Nor had they, leaders of a democracy, bothered to involve the people of their country in the course they had chosen: they knew the right path and they knew how much could be revealed, step by step along the way. They had manipulated the public, the Congress and the press from the start, told half truths, about why we were going in, how deeply we were going in, how much we were spending, and how long we were in for. When their predictions turned out to be hopelessly inaccurate, and when the public and the Congress, annoyed at being manipulated, soured on
the war, then the architects had been aggrieved. They had turned on those very symbols of the democratic society they had once manipulated, criticizing them for their lack of fiber, stamina and lack of belief. Why weren’t the journalists more supportive? How could you make public policy with television cameras everywhere? The day after he withdrew from re-election in 1968 Lyndon Johnson flew to Chicago for a convention of broadcasters and he had placed the blame for the failure squarely on their shoulders, their fault being that the cameras had revealed just how empty it all was. A good war televises well; a bad war televises poorly. Maxwell Taylor was the key military figure in all the estimates, and his projections—that the war would be short, that the bombing would be a major asset—had proven to be false, but he had never adjusted his views to those failures; there was no sense of remorse, nor concern on why they had failed to estimate correctly.

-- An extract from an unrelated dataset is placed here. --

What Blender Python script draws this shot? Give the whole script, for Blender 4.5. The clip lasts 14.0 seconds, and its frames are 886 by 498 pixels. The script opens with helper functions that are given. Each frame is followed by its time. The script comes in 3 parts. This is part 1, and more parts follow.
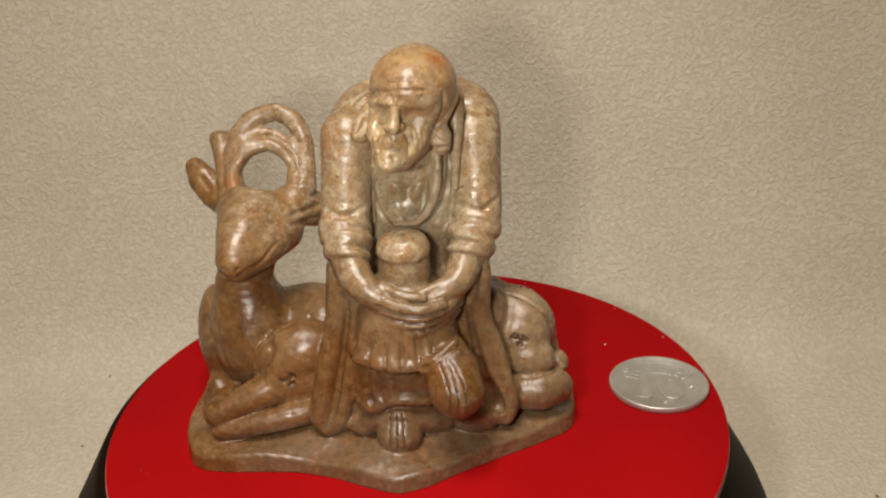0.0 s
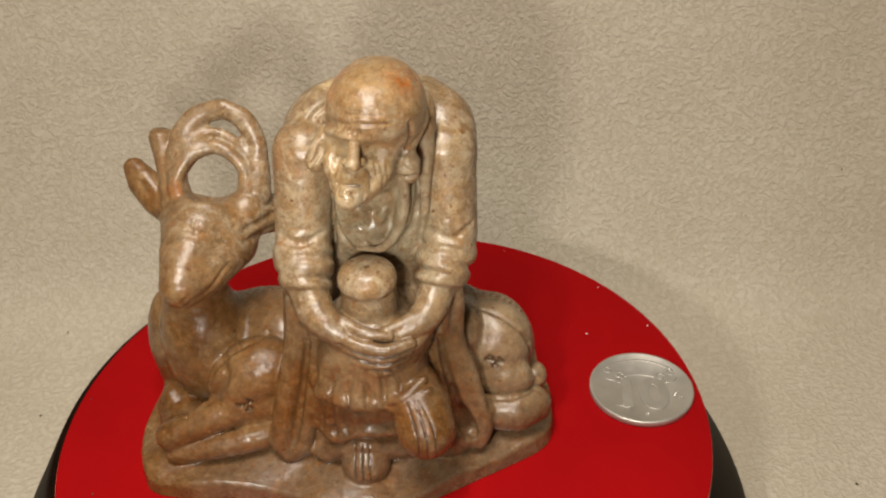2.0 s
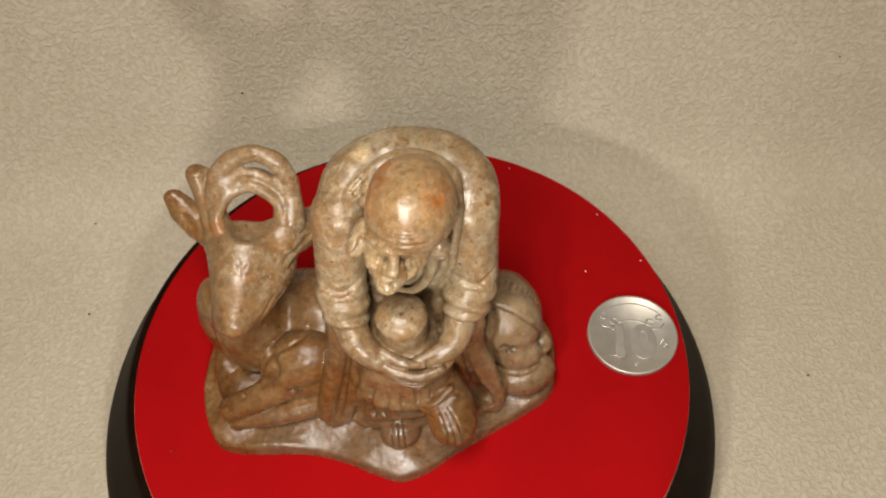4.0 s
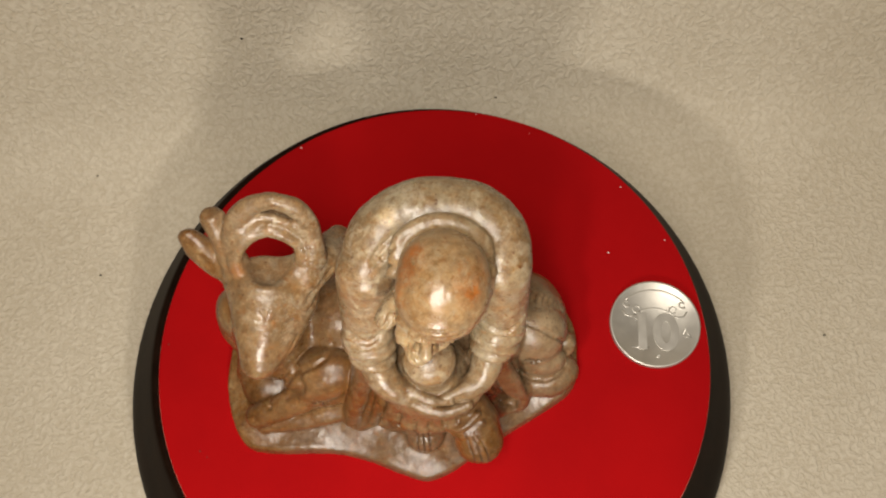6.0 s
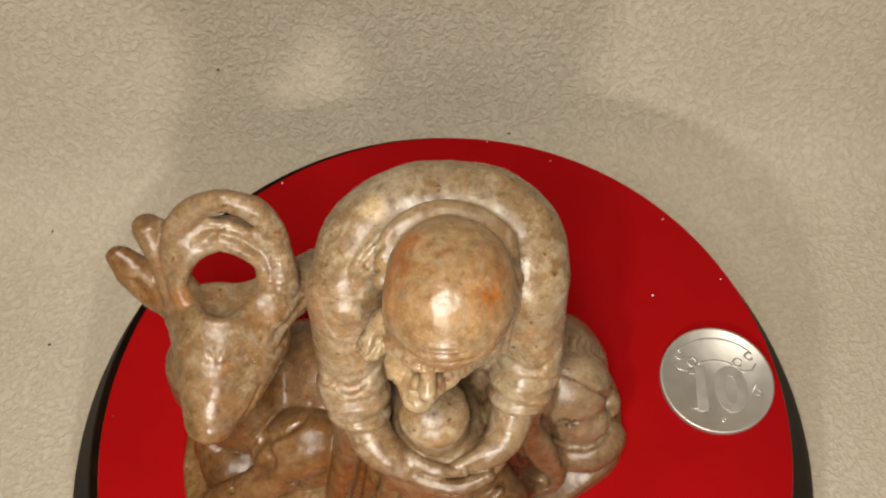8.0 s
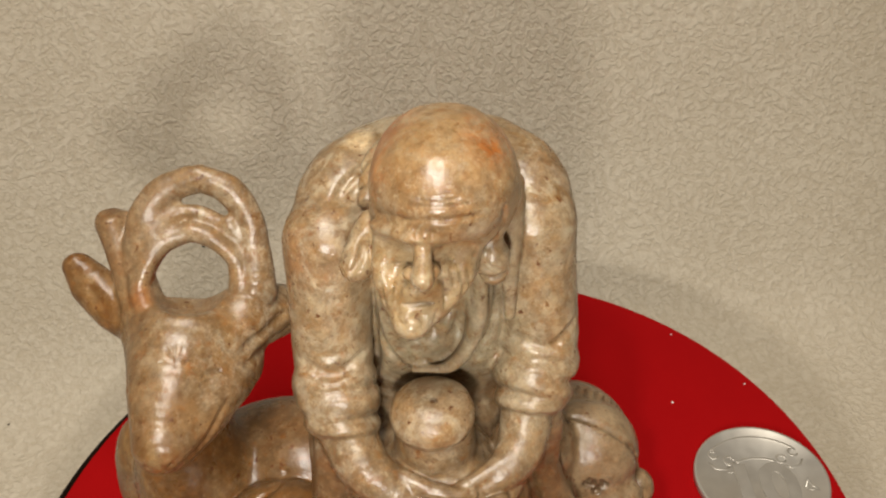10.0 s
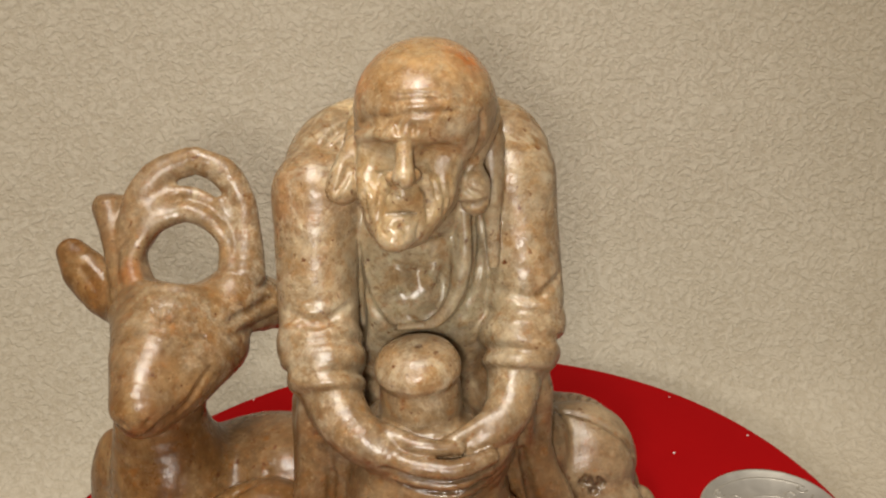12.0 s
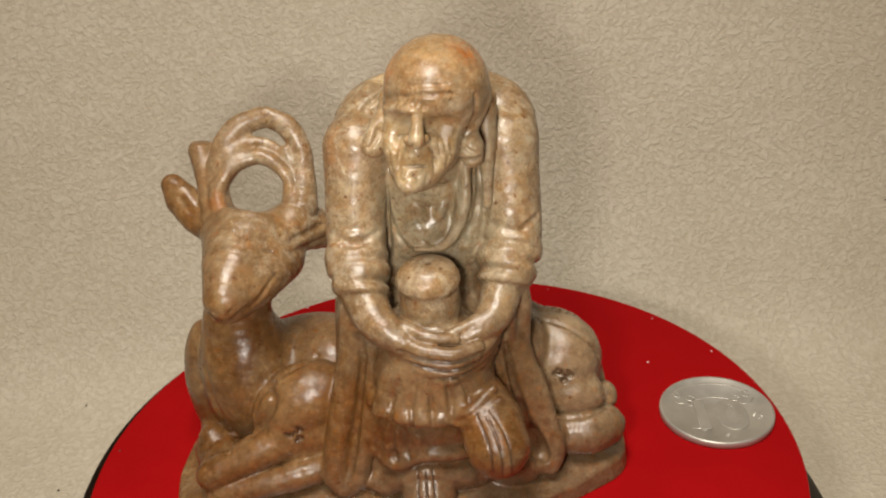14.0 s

Rather, even in his memoirs, the blame was placed on those elements of the society which had undermined support for the war; when his book was finished, friends, looking at the galleys, cautioned him to tone down criticism of the press. What was singularly missing from all the memoirs of the period—save from a brief interview with Dean Rusk after the publication of the Pentagon Papers—was an iota of public admission that they had miscalculated. The faults, it seemed, were not theirs, the fault was with this country which was not worthy of them.